Now that investors can no longer make additional contributions to a Pep, intermediaries may find it ...
Now that investors can no longer make additional contributions to a Pep, intermediaries may find it hard to convince their clients of the need for active management by using Pep transfers. The Pep transfer market offers considerable opportunities for investors to maximise the potential of their portfolio through active management, and for IFAs to seek out managers with funds and terms to suit. However, the twin issues of costs and the perception of underperformance may give the investor cause for hesitation.
As ever, shifting stock market conditions and changing personal circumstances will each influence the investor's choice of investments. But in a world which demands customisation, it has become increasingly important to choose a product provider which has funds suitable for a variety of situations, and one with a plan that can deal easily with changing circumstances.
Transferring a Pep from one plan manager to another can prove costly. When an investor considers a switch within a Pep, the typical cost is around 2%, comprising commission, stamp duty, reserve tax, registrar's fees and a small margin for the fund manager. A 2% charge for advice on the switching strategy on investments would not be unusual. However, the combination of relatively low interest rates, the anticipation of lower returns on equities, the psychological effect of using 7% rather than 9% as an assumed rate of growth for the purposes of illustrating the effect of charges on returns, and the public perception of Cat standards on Isas, all serve to give the impression that the cost of switching funds is expensive.
Timing is everything and so the cost of Pep transfers can mount as a result of the investment risk arising during a transfer from one provider to another, which may take weeks rather than days. This is particularly significant during bull market runs, and may prove costly. Conversely, if the market were to weaken, it may be to the investor's advantage, but one might question why an investor would invest in a Pep if he did not believe that the market was going to rise over the long term.
Reasons for change
A key question is "What drives an investor to switch his Pep in the first place?" Historically, this has been down to the performance of the Pep fund. When a fund performs well, the tendency of most is to do nothing at all rather than take the profits and look elsewhere. But dissatisfaction over poor performance is more likely to cause investors to move. The paradigm is that the combination of costs and poor performance can significantly erode the value of a Pep.
To state the obvious, as an investor's personal situation changes, so do their financial needs. But to meet changing needs, IFAs have their work cut out to avoid costs. Investors may be better off looking beyond the performance of individual funds and considering product providers which offer investment products with a diverse range of investment products. Few providers offer Pep funds that include low risk growth investments and high income funds, as well as more adventurous funds: most have a standard range of equity funds based on traditionally geographic asset allocation without the attributes that investors may require as they transit life stages.

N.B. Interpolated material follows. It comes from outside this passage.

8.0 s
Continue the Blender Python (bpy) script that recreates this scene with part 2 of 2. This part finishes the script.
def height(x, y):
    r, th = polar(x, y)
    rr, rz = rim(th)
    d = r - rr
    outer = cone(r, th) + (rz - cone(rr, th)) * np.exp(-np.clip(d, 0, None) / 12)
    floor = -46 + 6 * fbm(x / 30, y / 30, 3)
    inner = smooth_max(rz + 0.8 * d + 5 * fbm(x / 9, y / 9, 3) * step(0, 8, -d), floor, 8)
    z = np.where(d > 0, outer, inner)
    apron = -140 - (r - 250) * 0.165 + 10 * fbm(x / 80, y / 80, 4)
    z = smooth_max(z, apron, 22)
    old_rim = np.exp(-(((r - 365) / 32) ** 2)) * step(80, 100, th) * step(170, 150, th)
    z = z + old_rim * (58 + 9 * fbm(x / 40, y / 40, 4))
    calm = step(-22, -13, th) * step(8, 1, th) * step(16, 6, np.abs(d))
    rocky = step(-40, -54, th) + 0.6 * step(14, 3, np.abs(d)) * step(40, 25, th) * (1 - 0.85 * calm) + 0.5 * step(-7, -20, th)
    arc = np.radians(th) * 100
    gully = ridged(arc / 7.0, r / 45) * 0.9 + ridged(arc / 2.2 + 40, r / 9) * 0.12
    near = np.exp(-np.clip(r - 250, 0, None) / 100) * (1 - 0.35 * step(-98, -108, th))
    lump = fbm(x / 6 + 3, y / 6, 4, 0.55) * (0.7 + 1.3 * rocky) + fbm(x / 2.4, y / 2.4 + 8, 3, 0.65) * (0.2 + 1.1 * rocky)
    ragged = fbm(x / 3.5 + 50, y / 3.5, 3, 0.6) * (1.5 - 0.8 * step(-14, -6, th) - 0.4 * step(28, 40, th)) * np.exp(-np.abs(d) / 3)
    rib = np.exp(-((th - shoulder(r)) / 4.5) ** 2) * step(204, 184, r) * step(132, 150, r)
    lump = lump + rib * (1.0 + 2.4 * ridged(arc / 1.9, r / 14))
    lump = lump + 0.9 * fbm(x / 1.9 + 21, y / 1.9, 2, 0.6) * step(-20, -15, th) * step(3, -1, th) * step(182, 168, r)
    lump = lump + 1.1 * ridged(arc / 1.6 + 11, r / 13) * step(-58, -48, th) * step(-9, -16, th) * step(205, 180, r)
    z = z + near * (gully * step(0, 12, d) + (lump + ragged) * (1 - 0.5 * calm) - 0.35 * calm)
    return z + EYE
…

The fundamental reason for changing Pep manager therefore may not be current performance, but the future suitability of funds that can be selected to suit the investor's imminently changing risk profile and personal circumstances.
Trusts and funds
Given that most conventional funds do not meet the changing needs of investors, where can investors get more clear-cut product benefits and funds to match their objectives? Split capital investment trusts and funds investing in their various share classes are an obvious sector, which extend the scope of the financial planner. In recent years the popular choice for the investor aiming to build up capital through Peps has been to match the performance of the stock market by investing in index tracking funds.
However, if the investor believes that the stock market is likely to rise, he/she will benefit more from a fund that has the potential to outperform the index in such circumstances. Capital shares of split capital investment trusts do just that. These shares produce a 'geared' return on the underlying assets, so if the market rises they tend to rise faster, but they are higher risk and if the market falls they will fall faster.
Similarly, investors seeking high income investment funds may turn first to the UK corporate bond sector where there are 31 Pep funds yielding over 6% each year. However, a search among other sectors reveals a further 24 fully qualifying Pep funds yielding over 6% a year from the UK equity income, UK equity and bond income, and UK other bond sectors.
Most income shares in the split capital investment trust sector can also offer yields well above 6%. For the income seeking investor, the key to obtaining a high quality income is through diversity, and a portfolio can be constructed to include a mixture of equity-based and fixed interest trusts, providing a secure high quality income with some prospect of a rising income stream.
Perhaps a more significant opportunity for investors is the choice now available of lower risk funds. For the low risk investor who wishes to guard against the risk of falling markets, there have been few Pep-able investments.
Guaranteed Peps were perceived as expensive. Isas have the benefit of a cash component which can accrue interest as growth in a falling market. For the Pep investor, there is one asset class which can be used to great effect and is, perhaps, one of the most attractive sectors at present, the steadily growing zero dividend preference share sector (zeros). This comprises more than 60 stocks with a market capitalisation of over £2.5bn.